Last but not least, la remise à plat des sites de production. Celui de Flins, où sont assemblées la Nissan Micra et la ZOE, et dont la fermeture a un moment été évoquée, devrait finalement connaître une évolution d’activité. En revanche, les usines de Choisy-le-Roi, Caudan et Dieppe ainsi que plusieurs sites à l’étranger seront redimensionnés ou fermés.
Rebond boursier. Pour l’Etat, qui entend « laisser la possibilité à Renault d’adapter son outil de production », dixit Bruno Le Maire, l’enjeu est surtout social. « Il faut sauver le maximum d’emplois », a répété mercredi la ministre des Transports, Élisabeth Borne. Mais les restructurations imposeront bel et bien des réductions d’effectifs. Selon Le Figaro, le constructeur pourrait supprimer 5 000 postes, soit moins de 3 % de l’effectif total du groupe, sans licenciement sec ni plan de départ volontaire, en privilégiant le non-renouvellement des départs à la retraite.
Mardi, en présentant le plan de soutien historique de l’Etat au secteur automobile, Emmanuel Macron a par ailleurs réclamé que « l’ensemble des salariés (des sites) de Maubeuge et de Douai puissent avoir toutes les garanties sur leur avenir » au sein du constructeur. Il en a fait une condition sine qua non à l’attribution d’une aide massive de l’Etat.

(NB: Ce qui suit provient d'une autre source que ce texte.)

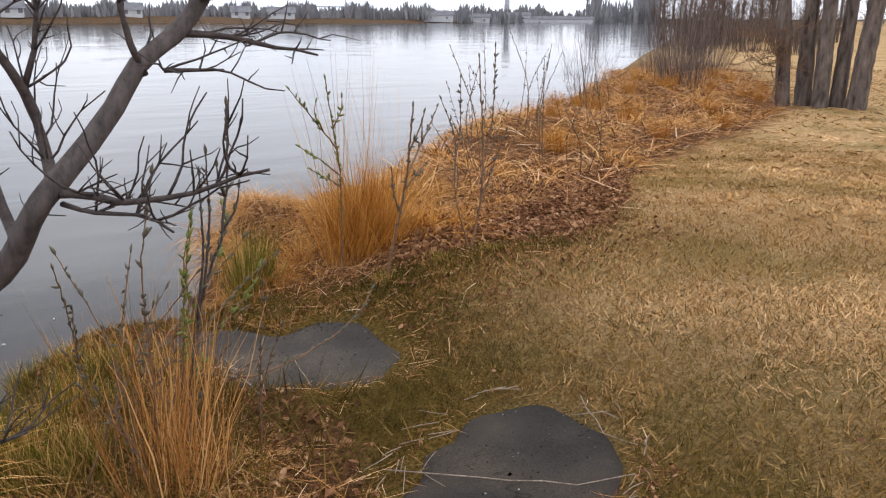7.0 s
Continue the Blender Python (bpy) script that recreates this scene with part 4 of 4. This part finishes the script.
slab = thing("sunken_slab", (0, 0, 0), "tilted broken concrete slab under the water", "slab")
# dull grey top, paler edge face, dark rim
block("top_face", [(3.84, 10.60), (4.03, 10.60), (4.28, 10.30), (4.42, 9.95), (4.46, 9.3), (4.0, 9.25), (3.96, 9.75)], (-0.545, -0.56, -0.60, -0.64, -0.68, -0.62, -0.58), -1.1, SLATE, slab)
block("edge_face", [(3.77, 10.64), (3.835, 10.61), (3.955, 9.75), (3.995, 9.25), (3.86, 9.25), (3.83, 9.75)], (-0.504, -0.53, -0.54, -0.56, -0.52, -0.51), -1.1, CONCRETE, slab)
block("rim", [(3.80, 10.66), (4.02, 10.66), (4.03, 10.605), (3.84, 10.605)], (-0.515, -0.515, -0.53, -0.53), -1.1, STONE, slab)
for x, y, s in ((3.97, 11.0, 0.025), (3.93, 11.15, 0.008), (4.88, 10.38, 0.012), (5.0, 11.0, 0.008), (5.29, 10.66, 0.007), (4.6, 10.4, 0.006)):
    lump("flotsam", (x, y, WATER_Z + 0.004), (s, s * 0.4, 0.006), PALE, "pale scrap floating on the water", "flotsam", x * 7)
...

Apparemment, ce sujet n’en est pas un puisque le plan à 8 milliards d’euros dévoilé par le président de la République inclut le prêt garanti par l’Etat d’un montant de 5 milliards d’euros promis à Renault. De quoi rasséréner un peu les investisseurs. Le rebond du titre depuis trois jours a fait remonter la valorisation du groupe. Mais à 6,5 milliards d’euros (contre près du double pour PSA), elle affiche toujours une chute de 45 % cette année, et reste loin de la valeur des actifs de l’entreprise.